What you will do
Transcribe only part of the material below: the lines from the one containing "radians(degrees), 0.01, 5000" through the one containing "q.make_compatible(carried.rotation_quaternion)", inclusive, exactly as written.

=== Data extract ===

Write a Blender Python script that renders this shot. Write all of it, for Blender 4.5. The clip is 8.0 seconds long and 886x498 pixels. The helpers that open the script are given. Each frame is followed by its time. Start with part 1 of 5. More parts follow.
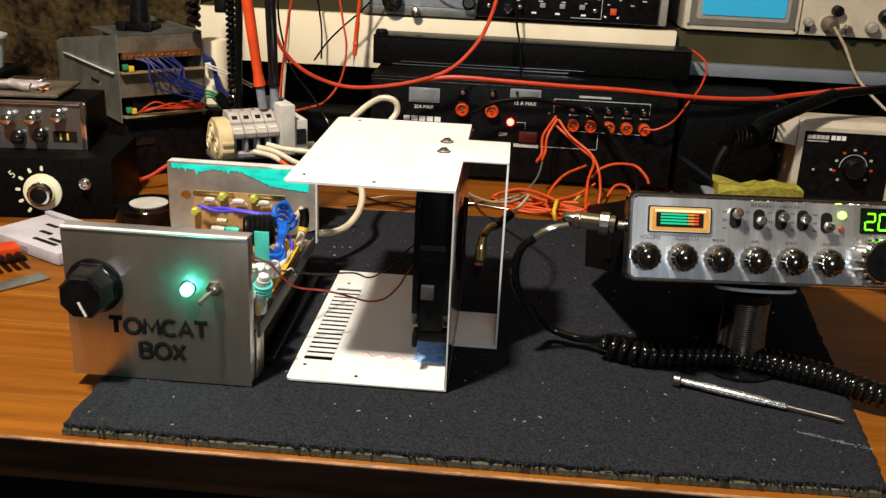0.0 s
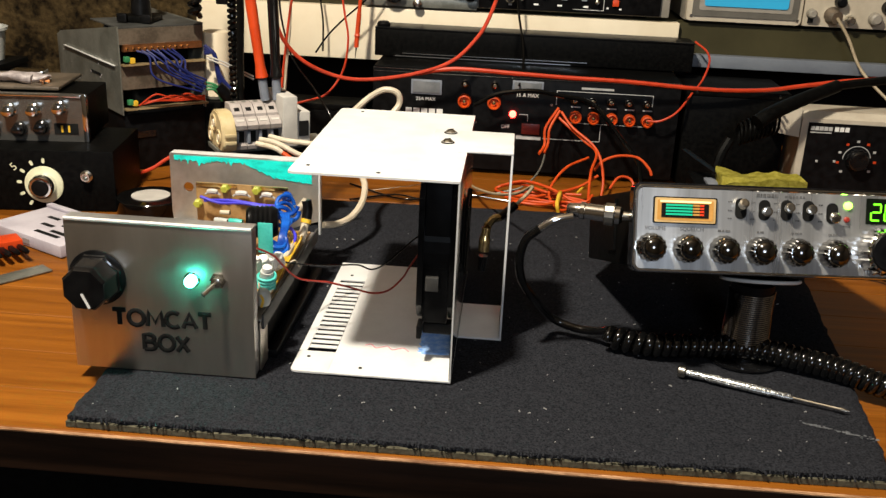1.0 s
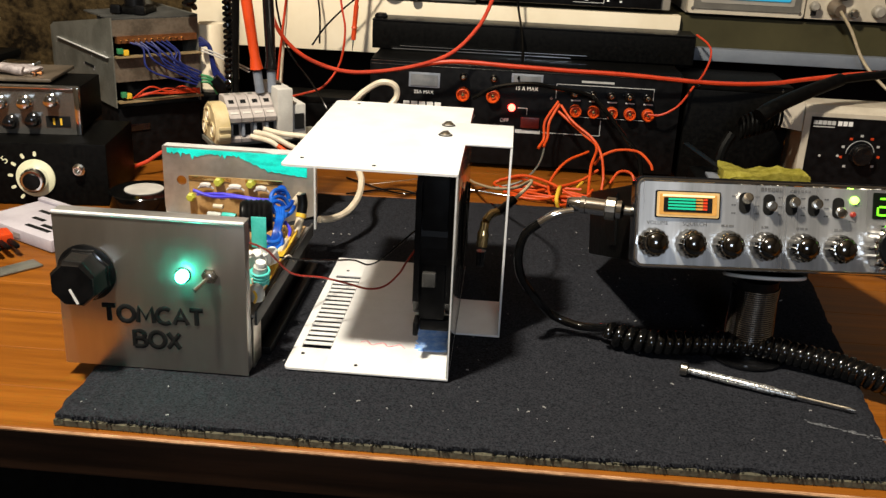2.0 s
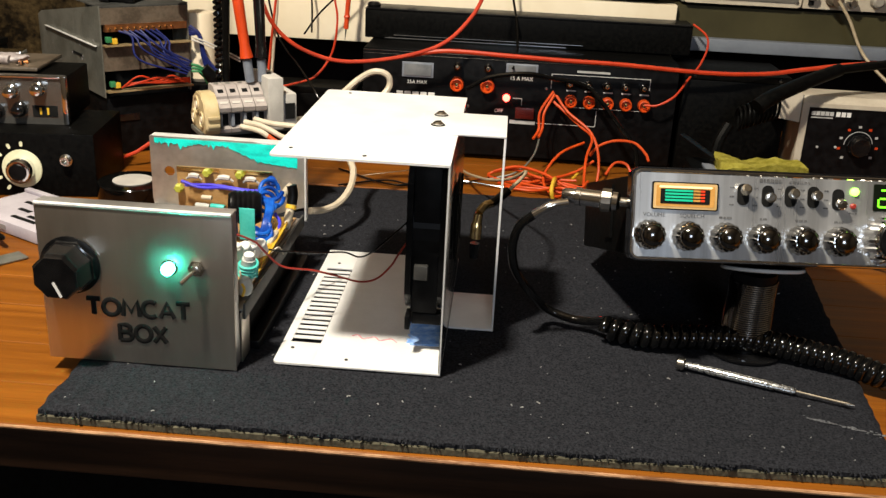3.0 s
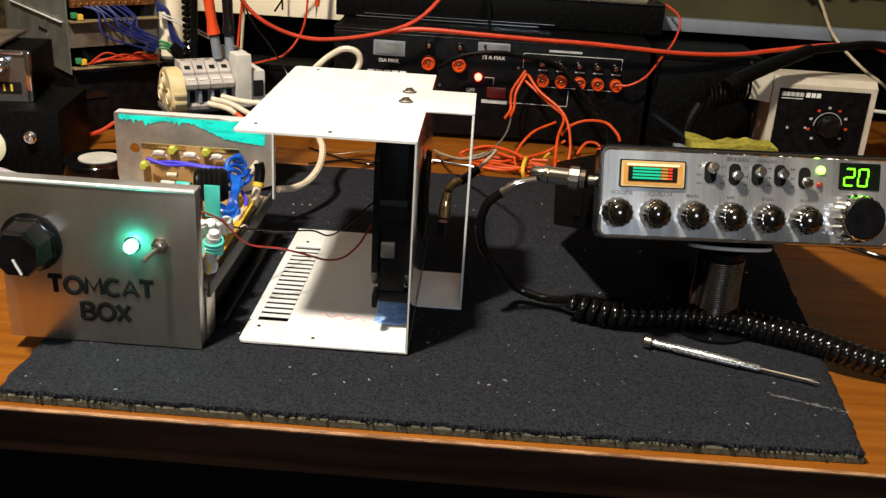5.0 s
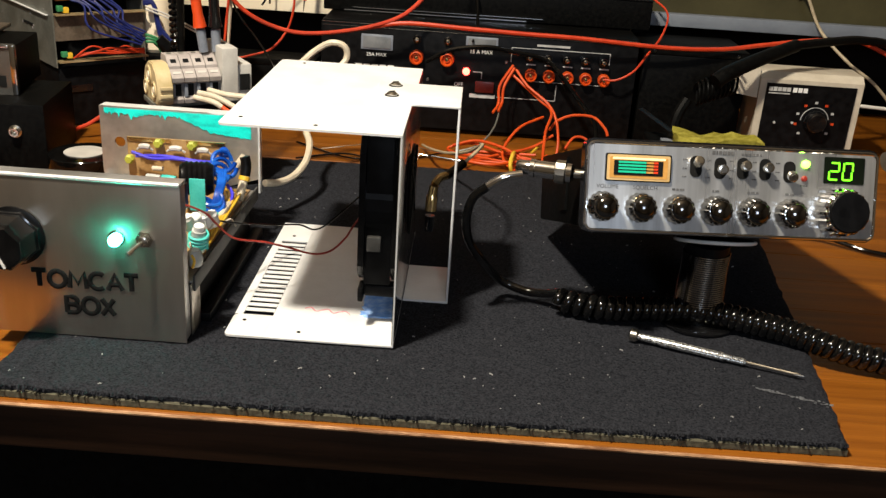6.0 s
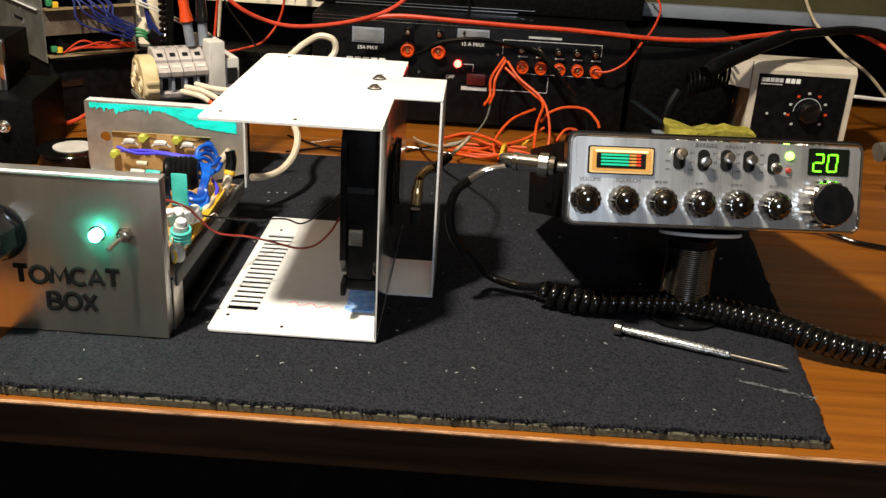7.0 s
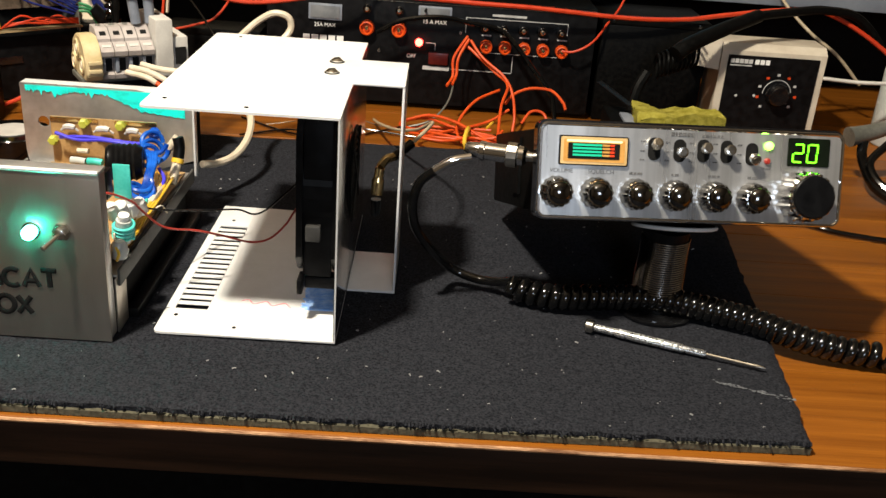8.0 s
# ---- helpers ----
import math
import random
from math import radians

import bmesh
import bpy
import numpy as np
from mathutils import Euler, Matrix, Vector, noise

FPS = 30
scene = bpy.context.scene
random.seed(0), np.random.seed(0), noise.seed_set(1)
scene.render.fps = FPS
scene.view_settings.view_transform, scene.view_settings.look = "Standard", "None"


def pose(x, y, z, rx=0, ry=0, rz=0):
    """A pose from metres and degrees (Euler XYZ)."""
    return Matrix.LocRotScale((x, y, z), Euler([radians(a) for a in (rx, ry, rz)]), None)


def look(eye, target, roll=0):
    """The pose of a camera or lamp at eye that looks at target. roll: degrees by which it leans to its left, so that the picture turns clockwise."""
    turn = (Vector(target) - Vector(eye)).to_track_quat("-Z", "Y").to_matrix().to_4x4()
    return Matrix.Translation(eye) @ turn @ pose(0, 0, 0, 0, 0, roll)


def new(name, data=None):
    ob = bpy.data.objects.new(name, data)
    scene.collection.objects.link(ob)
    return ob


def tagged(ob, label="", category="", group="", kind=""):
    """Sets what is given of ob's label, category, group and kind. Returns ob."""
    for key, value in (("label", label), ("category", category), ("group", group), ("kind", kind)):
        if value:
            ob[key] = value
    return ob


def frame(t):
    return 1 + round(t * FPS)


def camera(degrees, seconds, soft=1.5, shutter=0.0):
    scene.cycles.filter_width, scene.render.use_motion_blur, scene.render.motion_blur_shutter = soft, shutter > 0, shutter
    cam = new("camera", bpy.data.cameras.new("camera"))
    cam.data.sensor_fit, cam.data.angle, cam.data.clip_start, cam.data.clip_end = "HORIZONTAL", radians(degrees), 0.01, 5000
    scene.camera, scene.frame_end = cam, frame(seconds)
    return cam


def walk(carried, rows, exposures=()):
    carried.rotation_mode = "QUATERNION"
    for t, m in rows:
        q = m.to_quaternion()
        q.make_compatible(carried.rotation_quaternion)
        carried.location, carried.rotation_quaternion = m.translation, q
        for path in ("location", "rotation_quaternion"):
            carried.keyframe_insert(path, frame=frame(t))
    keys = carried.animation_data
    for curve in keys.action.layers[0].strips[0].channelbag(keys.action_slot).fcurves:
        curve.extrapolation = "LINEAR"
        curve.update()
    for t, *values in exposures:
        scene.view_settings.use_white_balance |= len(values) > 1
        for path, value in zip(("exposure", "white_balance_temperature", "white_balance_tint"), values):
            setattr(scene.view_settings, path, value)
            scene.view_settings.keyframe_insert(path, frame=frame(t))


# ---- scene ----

===

Answer to this exercise
    cam.data.sensor_fit, cam.data.angle, cam.data.clip_start, cam.data.clip_end = "HORIZONTAL", radians(degrees), 0.01, 5000
    scene.camera, scene.frame_end = cam, frame(seconds)
    return cam


def walk(carried, rows, exposures=()):
    carried.rotation_mode = "QUATERNION"
    for t, m in rows:
        q = m.to_quaternion()
        q.make_compatible(carried.rotation_quaternion)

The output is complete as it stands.